Marclay_Action_painting.jpg Christian Marclay (b. 1955), ‘Actions: Splat Splooch Whap Blub Squich’ (2014), screen-printing ink and hand-painted acrylic on paper, 213.5 x 148.2 cm, courtesy the artist and Julius Baer Art Collection

This is the case with Marclay’s large-scale Action series to which the Julius Baer Art Collection’s ‘Splat Splooch Whap Blub Squich’ (2014) belongs. In line with this series, ‘Splat Splooch Whap Blub Squich’—a screen-printed and hand-painted work on paper—employs onomatopoeia in comic-strip scrawl to illustrate liquid sounds that gush and ooze with colour and form. These vivid, graphic representations continue Marclay’s career-long exploration of sounds and images. His technique is so successful in these works that Merriam-Webster lists a quote from Marclay in its definition of onomatopoeia: "In comic books, when you see someone with a gun, you know it's only going off when you read the onomatopoeias."
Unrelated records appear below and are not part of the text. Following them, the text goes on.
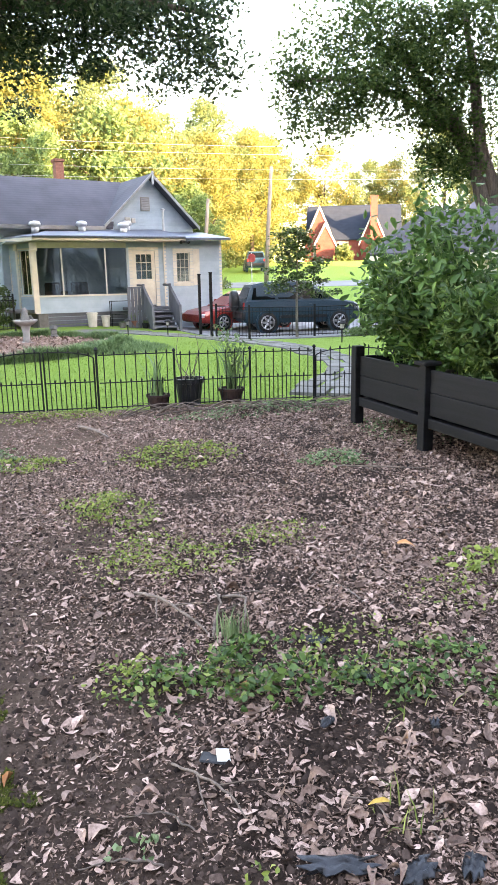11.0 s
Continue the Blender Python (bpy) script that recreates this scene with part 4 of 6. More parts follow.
def build_garage():
    a = math.degrees(math.atan2(7.9 - 17.2, 15.5 - 11.1))
    G = pose(11.1, 17.2, -0.3, 0, 0, a)
    gar = thing("garage", "low cream garage with dark shingle roof strewn with leaves", "garage", m=G)
    I = I4
    L = 10.3
    wall(gar, pose(0, 0.4, 0), L - 0.3, -0.3, 2.1, [(5.6, 6.3, 0.9, 1.8), (3.2, 3.9, 0.9, 1.8)], CREAM, board=0.2, x0=0.3)
    for x in (5.6, 3.2):
        window(gar, pose(0, 0.4, 0), x, x + 0.7, 0.9, 1.8, 2, 2, 0.07)
    link("end_wall", Geo(I).prism([(0.3, -0.3), (0.42, -0.3), (0.42, 2.2), (0.3, 2.2)], 0.52, 5.6), CREAM, gar)
    link("rear_wall", Geo(I).box(0.42, 5.5, -0.3, L - 0.3, 5.6, 2.2), CREAM, gar)
    link("inner_wall", Geo(I).box(0.42, 1.6, -0.3, L - 0.3, 1.7, 2.2), DARKROOM, gar)
    roof_slab(gar, I, [(-0.1, -0.05, 2.36), (L, -0.05, 2.36), (L, 3.0, 3.62), (-0.1, 3.0, 3.62)], 0.08, SHINGLE)
    roof_slab(gar, I, [(-0.1, 6.05, 2.36), (-0.1, 3.0, 3.62), (L, 3.0, 3.62), (L, 6.05, 2.36)], 0.08, SHINGLE)
    link("fascia", Geo(I).box(-0.1, -0.09, 2.16, L, -0.052, 2.29), CREAM, gar)
    link("soffit", Geo(I).box(-0.05, -0.05, 2.13, L, 0.4, 2.155), CREAM, gar)
    rng = np.random.default_rng(5)
    n = 260
    u, v = rng.uniform(0, L, n), rng.uniform(0.05, 2.9, n)
    z = 2.37 + 1.26 * (v + 0.05) / 3.05
    lv = curled("roof_leaves", np.stack([u, v, z], 1), rng.uniform(0.05, 0.13, n), LITTER, rng)
    lv.matrix_world = G
    tagged(lv, "dry brown leaves scattered on the garage roof", "leaves", kind="stuff")


build_garage()


def build_brick_house():
    x, y = 45.2, 74.2
    z = hz(x, y) - 0.25
    a = math.degrees(math.atan2(71.3 - 76.9, 49.9 - 40.9))
    H = pose(41.2, 76.9, z, 0, 0, a) @ Matrix.Diagonal((0.85, 0.9, 1.1, 1))
    h = thing("brick_house", "orange-red brick cottage with steep white-edged gables", "house", m=H)
    I = I4
    L, D, E, R = 12.5, 9.0, 2.5, 6.2
    wall(h, pose(0, 0.3, 0), L, -0.6, E, [(3.6, 4.4, 0.7, 2.1), (4.7, 5.5, 0.7, 2.1), (9.6, 10.6, 0.7, 2.1)], BRICKWALL, board=0)
    for q0, q1 in ((3.6, 4.4), (4.7, 5.5), (9.6, 10.6)):
        window(h, pose(0, 0.3, 0), q0, q1, 0.7, 2.1, 2, 3, 0.12)
    link("end_wall", Geo(pose(0, 0, 0, 0, 0, 90)).prism([(0.42, -0.6), (D, -0.6), (D, E), (D / 2 + 0.2, R - 0.1), (0.42, E)], -0.15, 0.0), BRICKWALL, h)
    link("end_wall", Geo(pose(L, 0, 0, 0, 0, 90)).prism([(0.42, -0.6), (D, -0.6), (D, E), (D / 2 + 0.2, R - 0.1), (0.42, E)], 0.0, 0.15), BRICKWALL, h)
    link("rear_wall", Geo(I).box(0, D - 0.2, -0.6, L, D, E), BRICKWALL, h)
    roof_slab(h, I, [(-0.3, 0, E), (L + 0.3, 0, E), (L + 0.3, D / 2, R), (-0.3, D / 2, R)], 0.15, SHINGLE_SLATE)
    roof_slab(h, I, [(-0.3, D + 0.3, E), (-0.3, D / 2, R), (L + 0.3, D / 2, R), (L + 0.3, D + 0.3, E)], 0.15, SHINGLE_SLATE)
    for cx, w, top, out in ((1.7, 2.0, 5.9, 1.0), (2.5, 1.2, 4.2, 1.5), (8.9, 1.6, 5.4, 0.9)):
        link("gable_wall", Geo(I).prism([(cx - w, -0.6), (cx + w, -0.6), (cx + w, E - 0.2), (cx, top - 0.25), (cx - w, E - 0.2)], -out, 0.35), BRICKWALL, h)
        for sx in (-1, 1):
            q = [(cx, top), (cx + sx * (w + 0.3), E - 0.5), (cx + sx * (w + 0.3), E - 0.85), (cx, top - 0.4)]
            link("bargeboard", Geo(I).prism(q, -out - 0.1, -out - 0.02), WHITE, h)
            link("roof", Geo(I).prism([(cx, top + 0.1), (cx + sx * (w + 0.4), E - 0.5), (cx + sx * (w + 0.4), E - 0.6), (cx, top)], -out - 0.1, 3.5), SHINGLE_SLATE, h)
    for cx in (1.2, 2.2):
        arch = link("window", Geo(I @ pose(cx, -1.06, 0.5)).prism([(-0.3, 0), (0.3, 0), (0.3, 1.0), (0.2, 1.3), (0, 1.45), (-0.2, 1.3), (-0.3, 1.0)], -0.06, -0.01), WHITE, h)
        link("pane", Geo(I @ pose(cx, -1.13, 0.58)).prism([(-0.22, 0), (0.22, 0), (0.22, 0.9), (0.14, 1.15), (0, 1.27), (-0.14, 1.15), (-0.22, 0.9)], -0.02, 0.0), GLASSDARK, arch)
    ch = link("chimney", Geo(I).box(8.3, -1.5, -0.6, 9.6, -0.95, 2.8).box(8.5, -1.5, 2.8, 9.4, -0.95, 6.4).box(8.42, -1.56, 6.4, 9.48, -0.9, 6.65), BRICKWALL, h, "tall orange brick chimney stack")
    link("porch_post", Geo(I).box(3.3, -0.9, -0.6, 3.5, -0.7, 2.2).box(4.4, -0.9, -0.6, 4.6, -0.7, 2.2), WHITE, h)
    return h


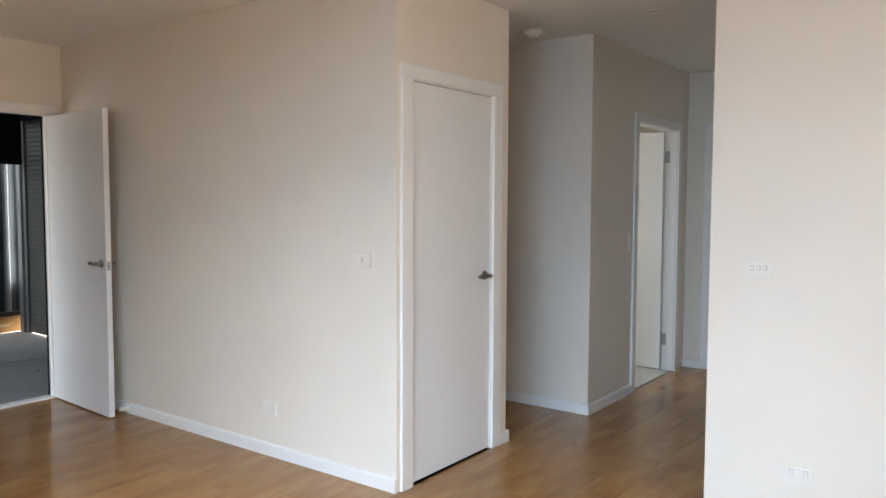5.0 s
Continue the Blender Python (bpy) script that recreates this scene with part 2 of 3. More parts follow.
CONCRETE = stone("garage_concrete", (0.32, 0.32, 0.32), (0.40, 0.40, 0.395), 9, 0.5, 0.12)
BENCH = stone("speckled_benchtop", (0.52, 0.48, 0.42), (0.66, 0.62, 0.56), 90, 0.25, 0.1)
SOIL = stone("damp_soil", (0.10, 0.075, 0.055), (0.22, 0.17, 0.13), 12, 0.95, 0.3)
FLOORTILE = stone("pale_floor_tile", (0.55, 0.55, 0.52), (0.66, 0.66, 0.63), 12, 0.3)


def glassmat():
    m, t, b = shader("window_glass", 0.02, 0, 0.5)
    b.inputs["Transmission Weight"].default_value = 1.0
    b.inputs["IOR"].default_value = 1.27
    b.inputs["Base Color"].default_value = (0.93, 0.96, 0.96, 1)
    return m


GLASS = glassmat()


def leafmat():
    m, t, b = shader("tree_leaf", 0.55)
    info = coords(t, world_space=True)
    t.links.new(ramp(t, noisy(t, info, 3, 4), (0.3, (0.05, 0.11, 0.025)), (0.7, (0.13, 0.22, 0.05))), b.inputs["Base Color"])
    return m


LEAF = leafmat()
BARK = timber("tree_bark", (0.06, 0.045, 0.035), (0.16, 0.12, 0.09), "z", 0.9, 12, 0.2)


# ---------------------------------------------------------------- mesh helpers
I4 = Matrix.Identity(4)


def world_of(o):
    m = o.matrix_basis
    return m if o.parent is None else world_of(o.parent) @ o.matrix_parent_inverse @ m


def attach(o, parent):
    if parent is not None:
        o.parent = parent
        o.matrix_parent_inverse = world_of(parent).inverted()
    return o


def empty(name, place=(0, 0, 0), m=I4):
    o = new(name)
    o.empty_display_size = 0.05
    o.matrix_basis = m @ Matrix.Translation(place)
    return o


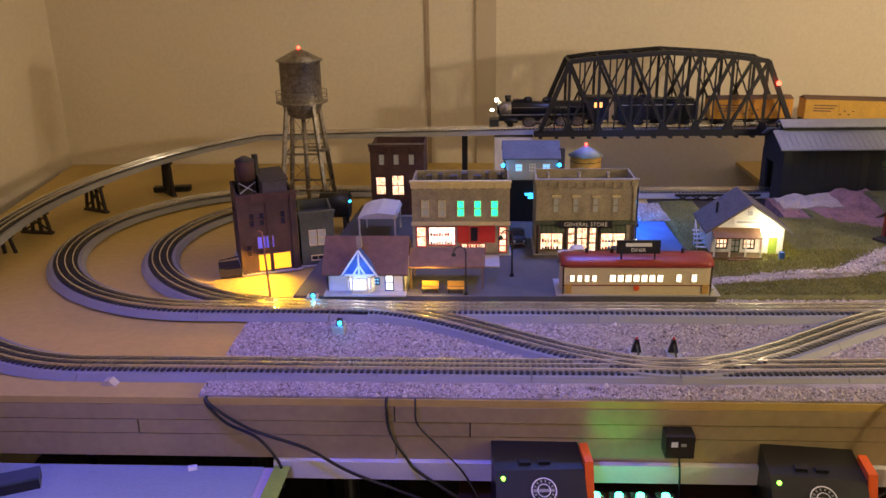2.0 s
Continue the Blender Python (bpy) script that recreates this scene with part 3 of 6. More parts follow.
part("belt_course", box(nb(), -0.002, W2 + 0.002, -0.006, -0.0003, 0.072, 0.080), CREAM, cs)
lintels(cs, [0.030, 0.068, 0.110, 0.148, 0.186], 0.018, 0.1305, BRICKT)
shop_goods(cs, 0.04, 0.095, 0.025, 0.064, 0.0002, 5, [REDS, CREAM, BROWNR])
shop_goods(cs, 0.11, 0.162, 0.008, 0.026, 0.0002, 6, [REDS, CREAM])
for i in range(7):
    r = rng(50 + i)
    x = 0.03 + i * 0.027
    part("roof_unit", box(nb(), x, x + r.uniform(0.008, 0.018), 0.05, 0.07, H2 - 0.0218, H2 + r.uniform(0.002, 0.010)), ROOFD, cs)
part("chimney", cyl(nb(), (0.205, 0.05, H2 - 0.0218), (0.205, 0.05, H2 + 0.012), 0.005), BLACK, cs)

# tall dark building
dk = flat_block(
    "dark_brick_building", "tall narrow dark maroon brick building with lit doors", (-0.257, 2.395, G), 0.140, 0.13, 0.188, BRICKM,
    tall_windows([0.030, 0.068, 0.108], 0.013, 0.140, 0.166, GREYP, PALEWIN) + [(0.012, 0.040, 0.058, 0.108, BRICKM, WARMWIN, 1, 2), (0.054, 0.088, 0.056, 0.112, BRICKM, WARMWIN, 2, 2), (0.106, 0.130, 0.056, 0.088, BRICKM, WARMWIN, 1, 1)],
    trimm=BRICKM,
)
part("roof_railing", box(nb(), -0.002, 0.142, -0.004, -0.001, 0.1935, 0.197), SILVER, dk, "pale metal coping")

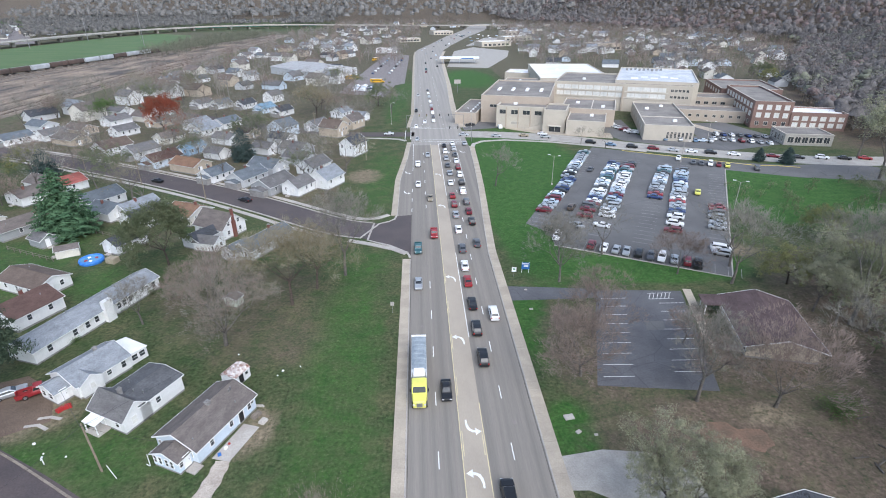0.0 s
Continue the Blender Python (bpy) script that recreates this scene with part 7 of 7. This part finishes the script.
build_woods("woods_bluff_sage", near[2], 12, woods_sage, "fading grey-green trees at the foot of the bluff", 1.1, 50, 0.75, 4, True)
build_woods("woods_hills", mid[0], 2, woods_mat, "bare wooded hills in the distance", 1.8, 38, 0.95, 1, True)
build_woods("woods_hills_rosy", mid[1], 13, woods_rose, "bare reddish wood on distant hills", 1.8, 38, 0.95, 1, True)
build_woods("woods_ridge", far, 3, woods_far, "far wooded ridge beyond the town", 3.4, 34, 0.72, 0, True)
build_woods("woods_freeway", west, 4, woods_far, "bare wood along the freeway", 1.9, 26, 0.8, 0, True)
build_woods("grove", grove, 14, woods_sage, "bare grey-green grove beside the rail yard", 1.15, 70, 1.0)
build_woods("scrub", scrub, 15, twig_red, "low brown scrub between the tracks", 0.22, 40, 1.4)
# trees standing among the far houses
town = {0: [], 1: [], 2: []}
for x0, x1, y0, y1, cnt in ((-220, -45, 300, 420, 70), (-220, -20, 420, 700, 260), (-240, 0, 700, 1200, 380), (110, 420, 345, 700, 340), (140, 540, 700, 1200, 560), (-220, 480, 1150, 1560, 420)):
    made = 0
    while made < cnt * (1.4 if x0 > 0 else 0.8):
        x, y = rng.uniform(x0, x1), rng.uniform(y0, y1)
        if lerp(LEFT_EDGE, y) - 6 < x < lerp(RIGHT_EDGE, y) + 6 or (25 < x < 180 and 180 < y < 440) or (-130 < x < -20 and 350 < y < 470):
            continue
        made += 1
        town[rng.choice((0, 0, 0, 1, 1, 2))].append((x, y))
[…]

Being cited in a renowned dictionary is a special kind of career highlight—one of many Marclay can count to his name. Another, perhaps more famous recognition of his cultural impact is the Golden Lion award that he received at the 49th Venice Biennale for his epic work ‘The Clock’ (2011), a 24-hour film collage in the vein of ‘Telephones’. In addition to his current exhibition at the Centre Pompidou, Marclay’s work has been exhibited widely at some of the world’s most revered art museums, with recent solo shows at the Museum of Modern and Contemporary Art, Geneva (2020); Los Angeles County Museum of Art, California (2019); Museu d’Art Contemporani de Barcelona, Spain (2019); and Sapporo Art Museum, Japan (2017).

An exhibition at an institution like Centre Pompidou is a momentous occasion in an artist’s career, although Marclay sees it as another launching point. For him, the exhibition is “a stopover; it constitutes a survey, a panorama. It doesn’t show everything, obviously choices have to be made. It’s a look back at the landscape I’ve already travelled,” he expressed to Clique, the exhibition’s curator. “But I am impatient to get back on the road because I still have many things to discover."